Information shown:
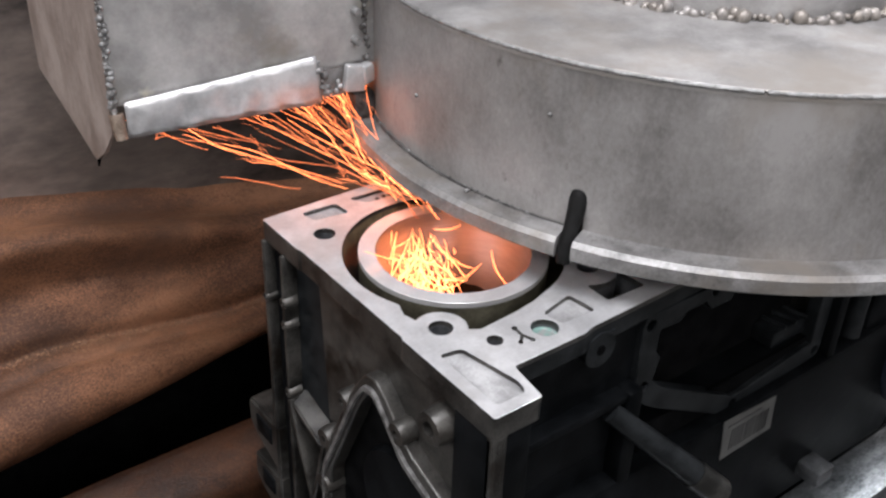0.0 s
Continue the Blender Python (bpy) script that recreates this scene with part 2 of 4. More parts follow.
ON_NEAR = Matrix(((1, 0, 0, 0), (0, 0, -1, 0), (0, 1, 0, 0), (0, 0, 0, 1)))      # plan (x, z), thickness towards -y
ON_FRONT = Matrix(((0, 0, -1, 0), (1, 0, 0, 0), (0, 1, 0, 0), (0, 0, 0, 1)))     # plan (y, z), thickness towards -x


def lathe(profile, segments=96, a0=0.0, a1=2 * math.pi, limit=None, close=True):
    """Turns a list of (radius, height) round z. limit(angle, radius) may flatten the outside."""
    bm = bmesh.new()
    full = abs(a1 - a0 - 2 * math.pi) < 1e-6
    count = segments if full else segments + 1
    rings = []
    for i in range(count):
        a = a0 + (a1 - a0) * i / segments
        ring = []
        for r, z in profile:
            rr = limit(a, r) if limit else r
            ring.append(bm.verts.new((rr * math.cos(a), rr * math.sin(a), z)))
        rings.append(ring)
    k = len(profile)
    for i in range(segments):
        p, q = rings[i], rings[(i + 1) % count]
        for j in range(k if close else k - 1):
            bm.faces.new((p[j], q[j], q[(j + 1) % k], p[(j + 1) % k]))
    if not full and close:
        bm.faces.new(rings[0])
        bm.faces.new(list(reversed(rings[-1])))
    return bm


def box(bm, x0, x1, y0, y1, z0, z1, m=None, bevel=0.0015):
    made = bmesh.ops.create_cube(bm, size=1.0)["verts"]
    t = Matrix.Translation(((x0 + x1) / 2, (y0 + y1) / 2, (z0 + z1) / 2)) @ Matrix.Diagonal((x1 - x0, y1 - y0, z1 - z0, 1))
    bmesh.ops.transform(bm, matrix=(m or Matrix()) @ t, verts=made)
    if bevel:
        edges = list({e for v in made for e in v.link_edges})
        bmesh.ops.bevel(bm, geom=edges, offset=bevel, segments=2, affect="EDGES", profile=0.5)
    return bm


def boxed(*a, **k):
    return box(bmesh.new(), *a, **k)


def rod(bm, a, b, r0, r1=None, n=16):
    a, b = Vector(a), Vector(b)
    m = Matrix.Translation((a + b) / 2) @ (b - a).to_track_quat("Z", "Y").to_matrix().to_4x4()
    bmesh.ops.create_cone(bm, cap_ends=True, segments=n, radius1=r0, radius2=r0 if r1 is None else r1, depth=(b - a).length, matrix=m)
    return bm


def rodded(*a, **k):
    return rod(bmesh.new(), *a, **k)


def tube_along(bm, points, radii, n=6):
    """A thin round strand through points, tapering by radii."""
    pts = [Vector(p) for p in points]
    rings = []
    for i, p in enumerate(pts):
        d = (pts[min(i + 1, len(pts) - 1)] - pts[max(i - 1, 0)]).normalized()
        u = d.orthogonal().normalized()
        v = d.cross(u)
        rings.append([bm.verts.new(p + radii[i] * (u * math.cos(2 * math.pi * k / n) + v * math.sin(2 * math.pi * k / n))) for k in range(n)])
    for a, b in zip(rings, rings[1:]):
        for k in range(n):
            bm.faces.new((a[k], a[(k + 1) % n], b[(k + 1) % n], b[k]))
    bm.faces.new(rings[0][::-1])
    bm.faces.new(rings[-1])
    return bm


def weld_bead(bm, points, r, rng, step=0.006):
    """A lumpy weld seam: overlapping flattened drops along a line."""
    for a, b in zip(points, points[1:]):
        a, b = Vector(a), Vector(b)
        k = max(1, int((b - a).length / step))
        for i in range(k):
            p = a.lerp(b, (i + 0.5) / k) + Vector([rng.uniform(-r, r) * 0.6 for _ in range(3)])
            s = r * rng.uniform(0.35, 1.25)
            bmesh.ops.create_icosphere(bm, subdivisions=1, radius=s, matrix=Matrix.Translation(p) @ pose(0, 0, 0, rng.uniform(0, 90), rng.uniform(0, 90), 0) @ Matrix.Diagonal((1, rng.uniform(0.6, 1), rng.uniform(0.5, 1.4), 1)))
    return bm


# ---------------------------------------------------------------- workshop round the machine
def structure(name, bm, material):
    return tagged(linked(name, bm, material), kind="structure")


structure("floor", boxed(-3, 3, -3, 3, -0.1, 0, bevel=0), FLOOR)
ce = bmesh.new()
box(ce, -3, 3, -3, -1.2, 3.6, 3.7, bevel=0), box(ce, -3, 3, 0.6, 3, 3.6, 3.7, bevel=0)
box(ce, -3, -1.3, -1.2, 0.6, 3.6, 3.7, bevel=0), box(ce, 2.4, 3, -1.2, 0.6, 3.6, 3.7, bevel=0)
structure("ceiling", ce, WALL)
structure("wall_north", boxed(-3, 3, 2.6, 2.75, 0, 3.6, bevel=0), WALL)
structure("wall_east", boxed(2.6, 2.75, -2.6, 2.6, 0, 3.6, bevel=0), WALL)
ws = bmesh.new()
box(ws, -3, 3, -2.75, -2.6, 0, 2.1, bevel=0), box(ws, -3, 3, -2.75, -2.6, 3.4, 3.6, bevel=0)
box(ws, -3, -1.7, -2.75, -2.6, 2.1, 3.4, bevel=0), box(ws, 0.0, 0.8, -2.75, -2.6, 2.1, 3.4, bevel=0), box(ws, 2.1, 3, -2.75, -2.6, 2.1, 3.4, bevel=0)
structure("wall_south", ws, WALL)
ww = bmesh.new()
box(ww, -2.75, -2.6, -2.6, 2.6, 0, 2.1, bevel=0), box(ww, -2.75, -2.6, -2.6, 2.6, 3.4, 3.6, bevel=0)
box(ww, -2.75, -2.6, -2.6, -0.8, 2.1, 3.4, bevel=0), box(ww, -2.75, -2.6, 1.0, 2.6, 2.1, 3.4, bevel=0)
structure("wall_west", ww, WALL)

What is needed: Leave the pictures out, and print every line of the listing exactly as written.

Full solution:
0.0 s
Continue the Blender Python (bpy) script that recreates this scene with part 2 of 4. More parts follow.
ON_NEAR = Matrix(((1, 0, 0, 0), (0, 0, -1, 0), (0, 1, 0, 0), (0, 0, 0, 1)))      # plan (x, z), thickness towards -y
ON_FRONT = Matrix(((0, 0, -1, 0), (1, 0, 0, 0), (0, 1, 0, 0), (0, 0, 0, 1)))     # plan (y, z), thickness towards -x


def lathe(profile, segments=96, a0=0.0, a1=2 * math.pi, limit=None, close=True):
    """Turns a list of (radius, height) round z. limit(angle, radius) may flatten the outside."""
    bm = bmesh.new()
    full = abs(a1 - a0 - 2 * math.pi) < 1e-6
    count = segments if full else segments + 1
    rings = []
    for i in range(count):
        a = a0 + (a1 - a0) * i / segments
        ring = []
        for r, z in profile:
            rr = limit(a, r) if limit else r
            ring.append(bm.verts.new((rr * math.cos(a), rr * math.sin(a), z)))
        rings.append(ring)
    k = len(profile)
    for i in range(segments):
        p, q = rings[i], rings[(i + 1) % count]
        for j in range(k if close else k - 1):
            bm.faces.new((p[j], q[j], q[(j + 1) % k], p[(j + 1) % k]))
    if not full and close:
        bm.faces.new(rings[0])
        bm.faces.new(list(reversed(rings[-1])))
    return bm


def box(bm, x0, x1, y0, y1, z0, z1, m=None, bevel=0.0015):
    made = bmesh.ops.create_cube(bm, size=1.0)["verts"]
    t = Matrix.Translation(((x0 + x1) / 2, (y0 + y1) / 2, (z0 + z1) / 2)) @ Matrix.Diagonal((x1 - x0, y1 - y0, z1 - z0, 1))
    bmesh.ops.transform(bm, matrix=(m or Matrix()) @ t, verts=made)
    if bevel:
        edges = list({e for v in made for e in v.link_edges})
        bmesh.ops.bevel(bm, geom=edges, offset=bevel, segments=2, affect="EDGES", profile=0.5)
    return bm


def boxed(*a, **k):
    return box(bmesh.new(), *a, **k)


def rod(bm, a, b, r0, r1=None, n=16):
    a, b = Vector(a), Vector(b)
    m = Matrix.Translation((a + b) / 2) @ (b - a).to_track_quat("Z", "Y").to_matrix().to_4x4()
    bmesh.ops.create_cone(bm, cap_ends=True, segments=n, radius1=r0, radius2=r0 if r1 is None else r1, depth=(b - a).length, matrix=m)
    return bm


def rodded(*a, **k):
    return rod(bmesh.new(), *a, **k)


def tube_along(bm, points, radii, n=6):
    """A thin round strand through points, tapering by radii."""
    pts = [Vector(p) for p in points]
    rings = []
    for i, p in enumerate(pts):
        d = (pts[min(i + 1, len(pts) - 1)] - pts[max(i - 1, 0)]).normalized()
        u = d.orthogonal().normalized()
        v = d.cross(u)
        rings.append([bm.verts.new(p + radii[i] * (u * math.cos(2 * math.pi * k / n) + v * math.sin(2 * math.pi * k / n))) for k in range(n)])
    for a, b in zip(rings, rings[1:]):
        for k in range(n):
            bm.faces.new((a[k], a[(k + 1) % n], b[(k + 1) % n], b[k]))
    bm.faces.new(rings[0][::-1])
    bm.faces.new(rings[-1])
    return bm


def weld_bead(bm, points, r, rng, step=0.006):
    """A lumpy weld seam: overlapping flattened drops along a line."""
    for a, b in zip(points, points[1:]):
        a, b = Vector(a), Vector(b)
        k = max(1, int((b - a).length / step))
        for i in range(k):
            p = a.lerp(b, (i + 0.5) / k) + Vector([rng.uniform(-r, r) * 0.6 for _ in range(3)])
            s = r * rng.uniform(0.35, 1.25)
            bmesh.ops.create_icosphere(bm, subdivisions=1, radius=s, matrix=Matrix.Translation(p) @ pose(0, 0, 0, rng.uniform(0, 90), rng.uniform(0, 90), 0) @ Matrix.Diagonal((1, rng.uniform(0.6, 1), rng.uniform(0.5, 1.4), 1)))
    return bm


# ---------------------------------------------------------------- workshop round the machine
def structure(name, bm, material):
    return tagged(linked(name, bm, material), kind="structure")


structure("floor", boxed(-3, 3, -3, 3, -0.1, 0, bevel=0), FLOOR)
ce = bmesh.new()
box(ce, -3, 3, -3, -1.2, 3.6, 3.7, bevel=0), box(ce, -3, 3, 0.6, 3, 3.6, 3.7, bevel=0)
box(ce, -3, -1.3, -1.2, 0.6, 3.6, 3.7, bevel=0), box(ce, 2.4, 3, -1.2, 0.6, 3.6, 3.7, bevel=0)
structure("ceiling", ce, WALL)
structure("wall_north", boxed(-3, 3, 2.6, 2.75, 0, 3.6, bevel=0), WALL)
structure("wall_east", boxed(2.6, 2.75, -2.6, 2.6, 0, 3.6, bevel=0), WALL)
ws = bmesh.new()
box(ws, -3, 3, -2.75, -2.6, 0, 2.1, bevel=0), box(ws, -3, 3, -2.75, -2.6, 3.4, 3.6, bevel=0)
box(ws, -3, -1.7, -2.75, -2.6, 2.1, 3.4, bevel=0), box(ws, 0.0, 0.8, -2.75, -2.6, 2.1, 3.4, bevel=0), box(ws, 2.1, 3, -2.75, -2.6, 2.1, 3.4, bevel=0)
structure("wall_south", ws, WALL)
ww = bmesh.new()
box(ww, -2.75, -2.6, -2.6, 2.6, 0, 2.1, bevel=0), box(ww, -2.75, -2.6, -2.6, 2.6, 3.4, 3.6, bevel=0)
box(ww, -2.75, -2.6, -2.6, -0.8, 2.1, 3.4, bevel=0), box(ww, -2.75, -2.6, 1.0, 2.6, 2.1, 3.4, bevel=0)
structure("wall_west", ww, WALL)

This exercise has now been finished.